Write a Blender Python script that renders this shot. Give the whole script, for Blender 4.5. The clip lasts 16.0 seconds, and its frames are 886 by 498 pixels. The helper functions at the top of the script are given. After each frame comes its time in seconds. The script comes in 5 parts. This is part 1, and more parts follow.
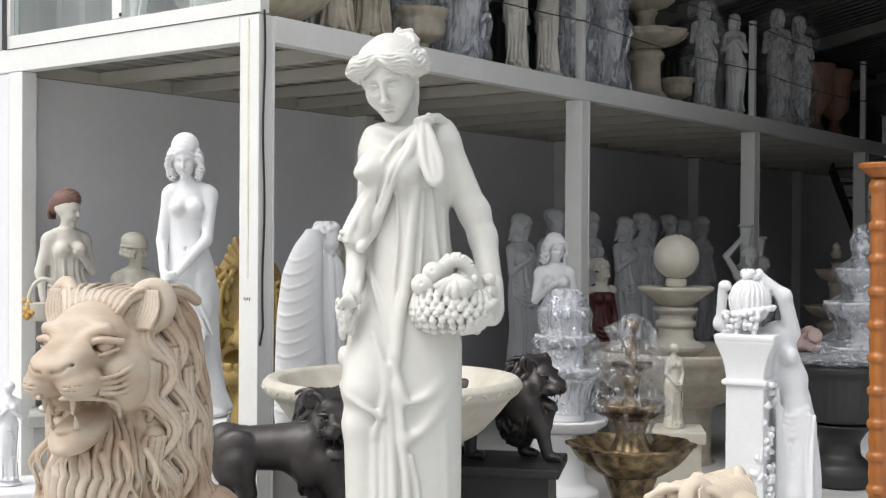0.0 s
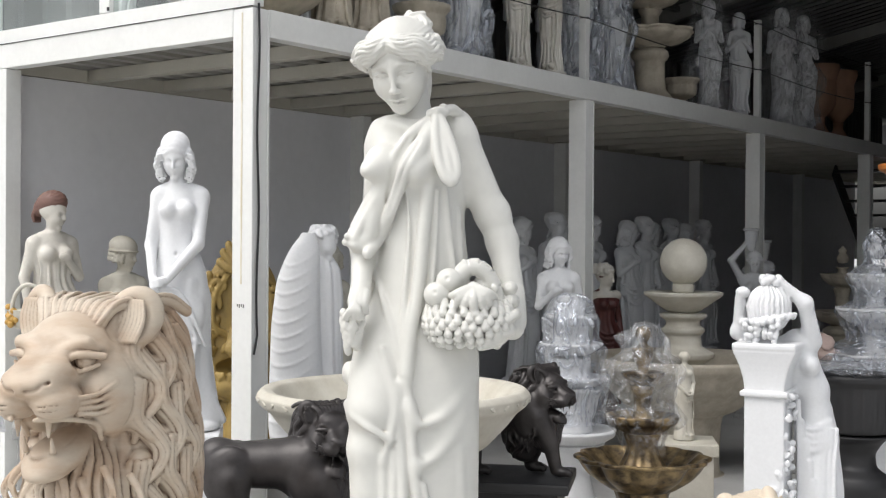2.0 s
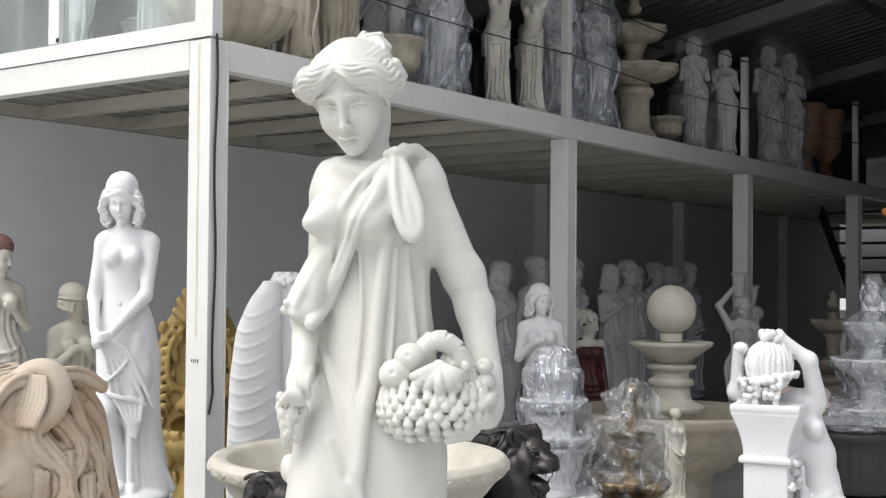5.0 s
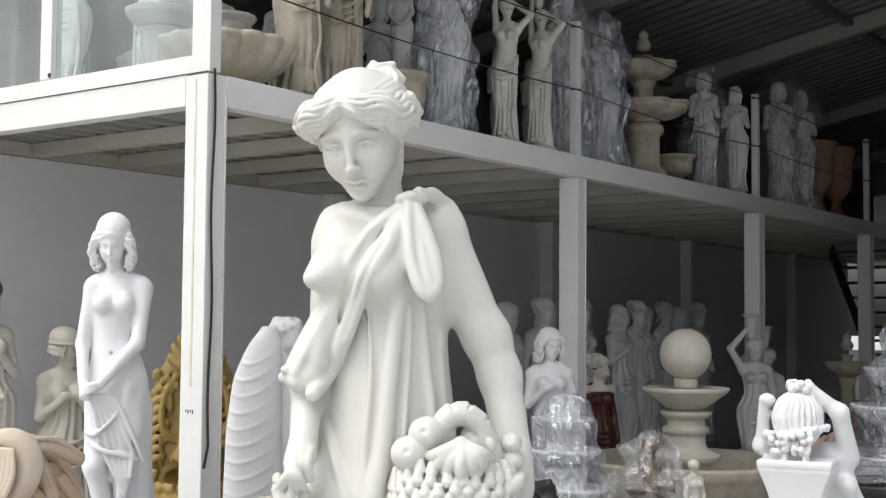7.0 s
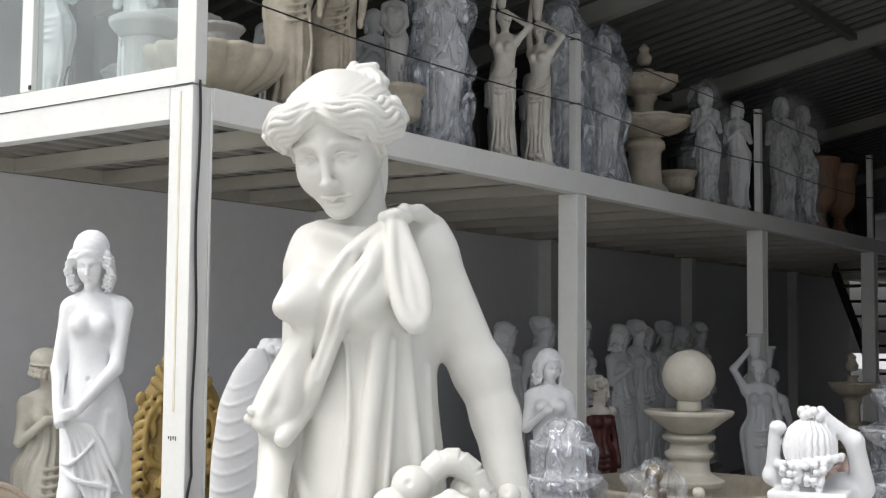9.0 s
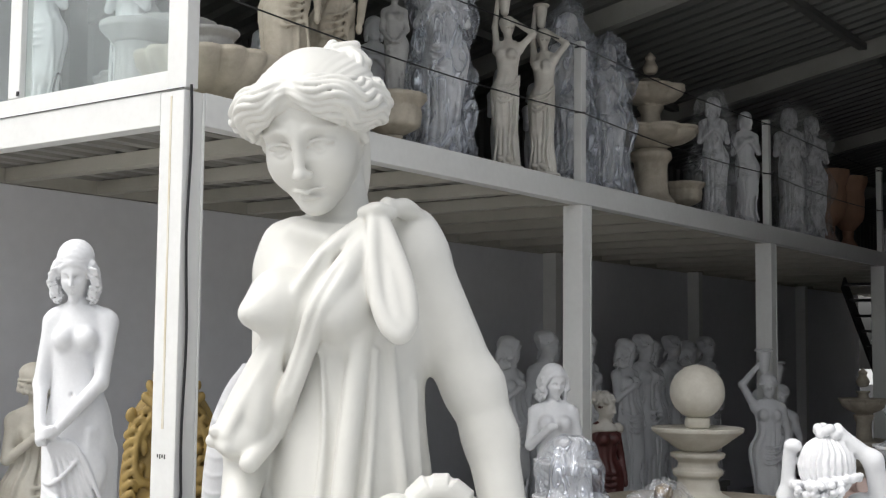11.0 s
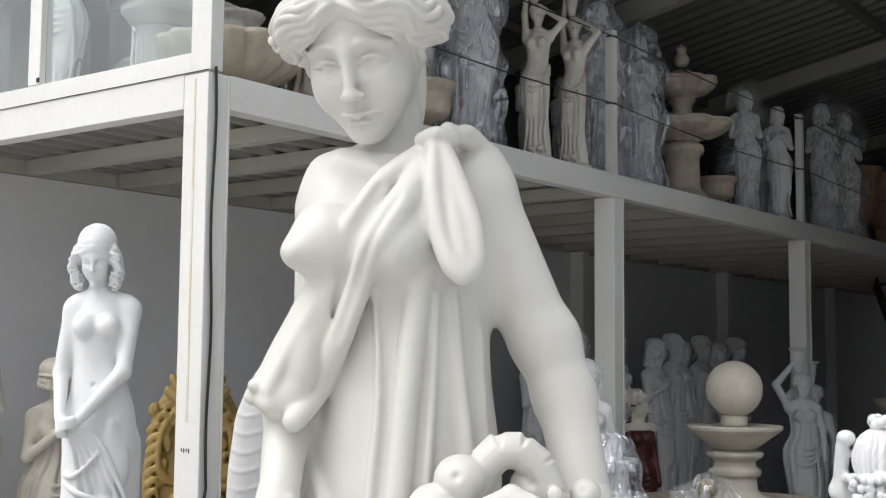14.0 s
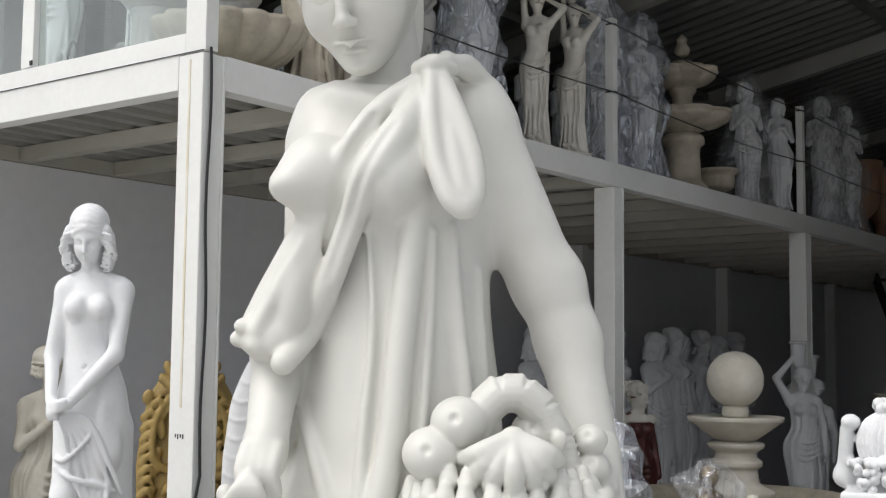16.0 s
§
-- What is expected --
Go through the listing above and quote it exactly, apart from its images.

-- Solution --
Write a Blender Python script that renders this shot. Give the whole script, for Blender 4.5. The clip lasts 16.0 seconds, and its frames are 886 by 498 pixels. The helper functions at the top of the script are given. After each frame comes its time in seconds. The script comes in 5 parts. This is part 1, and more parts follow.
0.0 s
2.0 s
5.0 s
7.0 s
9.0 s
11.0 s
14.0 s
16.0 s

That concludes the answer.